NATO Summit most important post-Berlin Wall
NATO Summit: Most Important Summit Since the Wall Came Down | World In :60 | GZERO Media

Ian Bremmer shares his insights on global politics this week on World In :60:

First, what is the significance of Japan and South Korea's presence at the NATO summit?

First of all, this is by far the most important NATO summit we've seen since the Wall has come down. Japan and South Korea, a very big deal. Trilateral meeting with President Biden, the two American allies most important that have a dysfunctional relationship, fundamentally dysfunctional on the global stage, and increasingly they are trying to align Kishida, the Prime Minister, and Yoon, the President of South Korea, trying to make that happen. Also, we're increasingly seeing a transformation of NATO to not just being a North Atlantic Alliance, but increasingly taking on global security issues.
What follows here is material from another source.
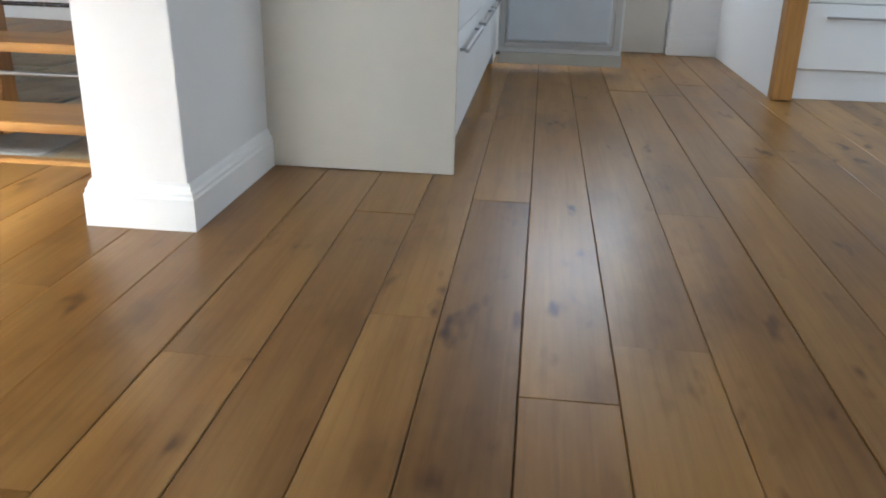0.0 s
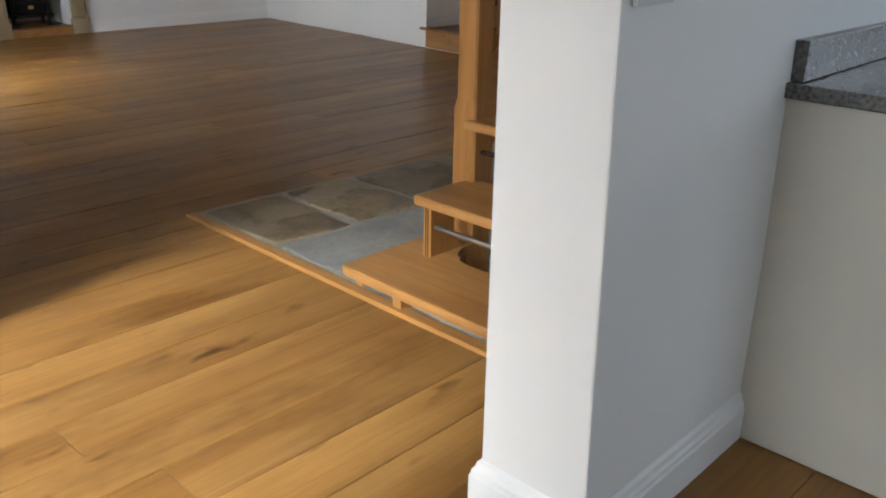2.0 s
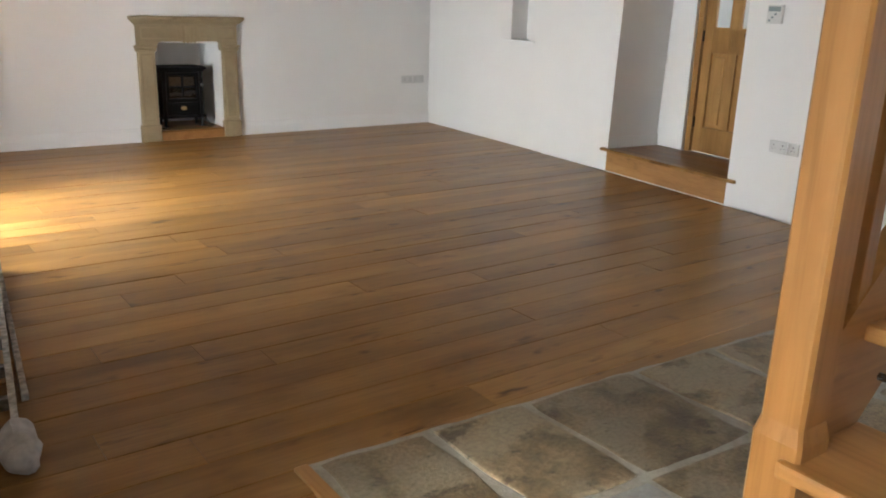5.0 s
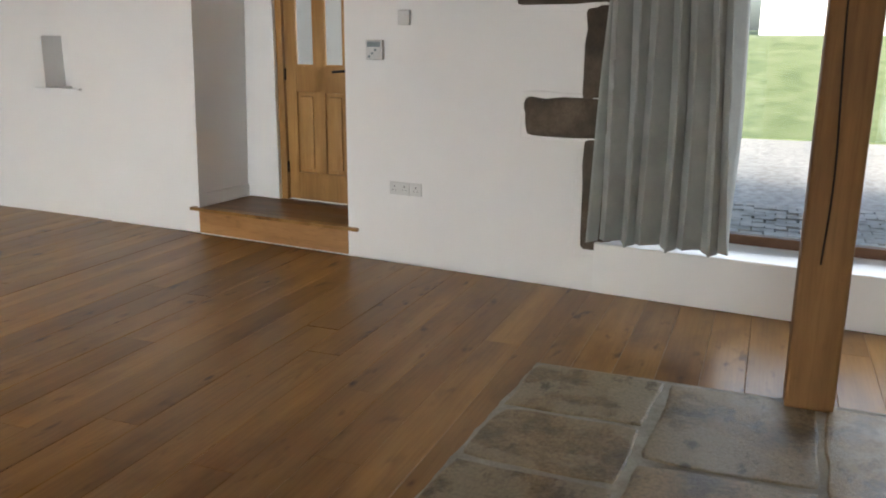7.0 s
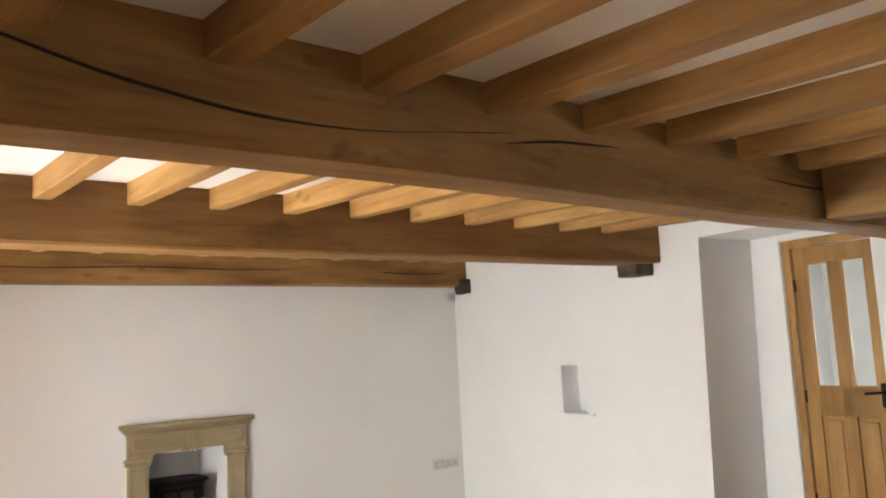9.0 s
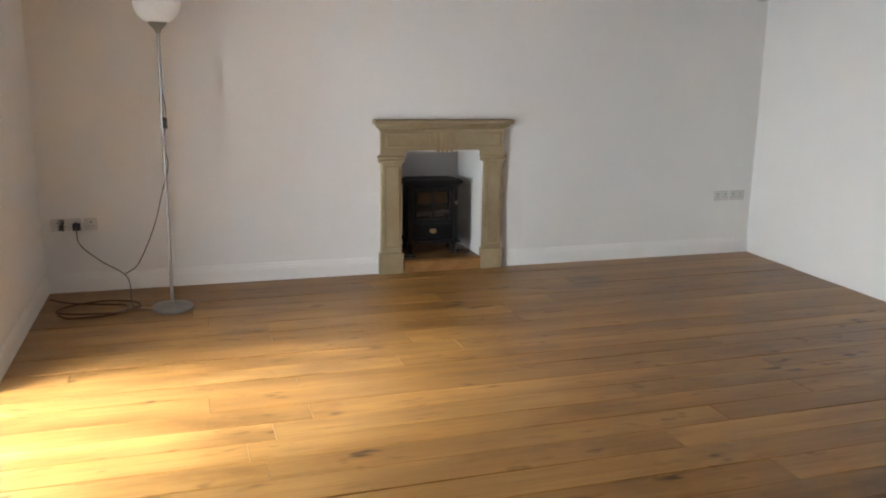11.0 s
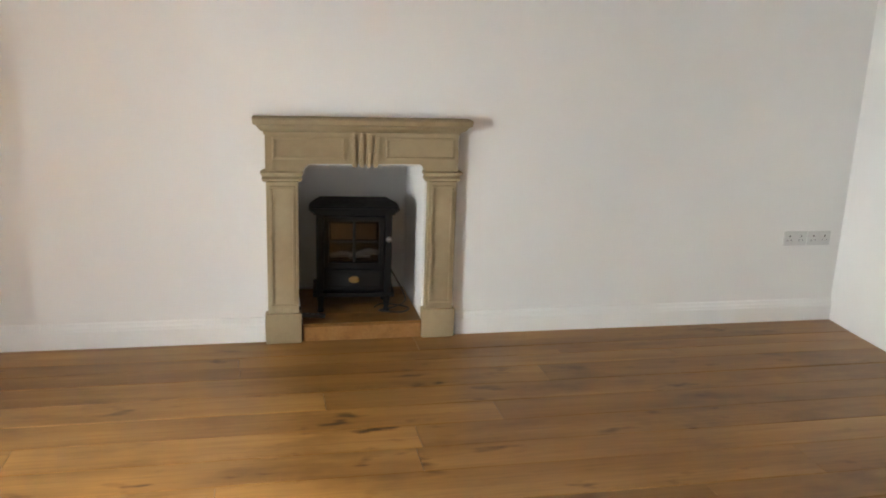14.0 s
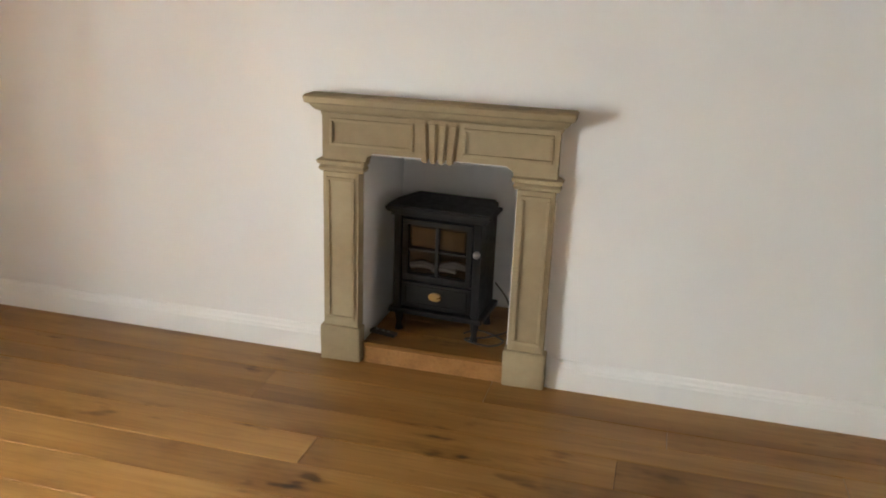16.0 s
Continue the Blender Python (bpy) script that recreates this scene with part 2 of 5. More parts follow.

China's more of a focus. Asian allies, more of a focus. Keep in mind, New Zealand and Australia also there.

Okay, with China lowering its quarantine period, do they finally have control of COVID-19?

No, they're lowering their quarantine period, but it's still very extended for anybody that would be thinking about coming. It's not like they're going to open up for tourists all of a sudden, or even a lot of business travel. And secondly, they are also increasing testing. Those are all things that are going to eventually help move them towards normalization, but they are still minimum of months away from anything that would look like a post zero-COVID policy. I think it's probably mid-2023 is what we're really looking at.

Also, will new G7 sanctions on Russia be effective at stopping the war in Ukraine?

No, no they won't. The only thing that's going to stop the war in Ukraine, frankly, is the Russians running out of troops and getting exhausted, which is closer to coming. And that means territorial gains are going to be harder to come by over the coming months and then we're closer to a frozen conflict. But that doesn't end the war, it just freezes the war. And that's a big problem because it means that Russia's relationship with NATO going forward is fundamentally broken, fundamentally hostile, and cold war with elements of hot war.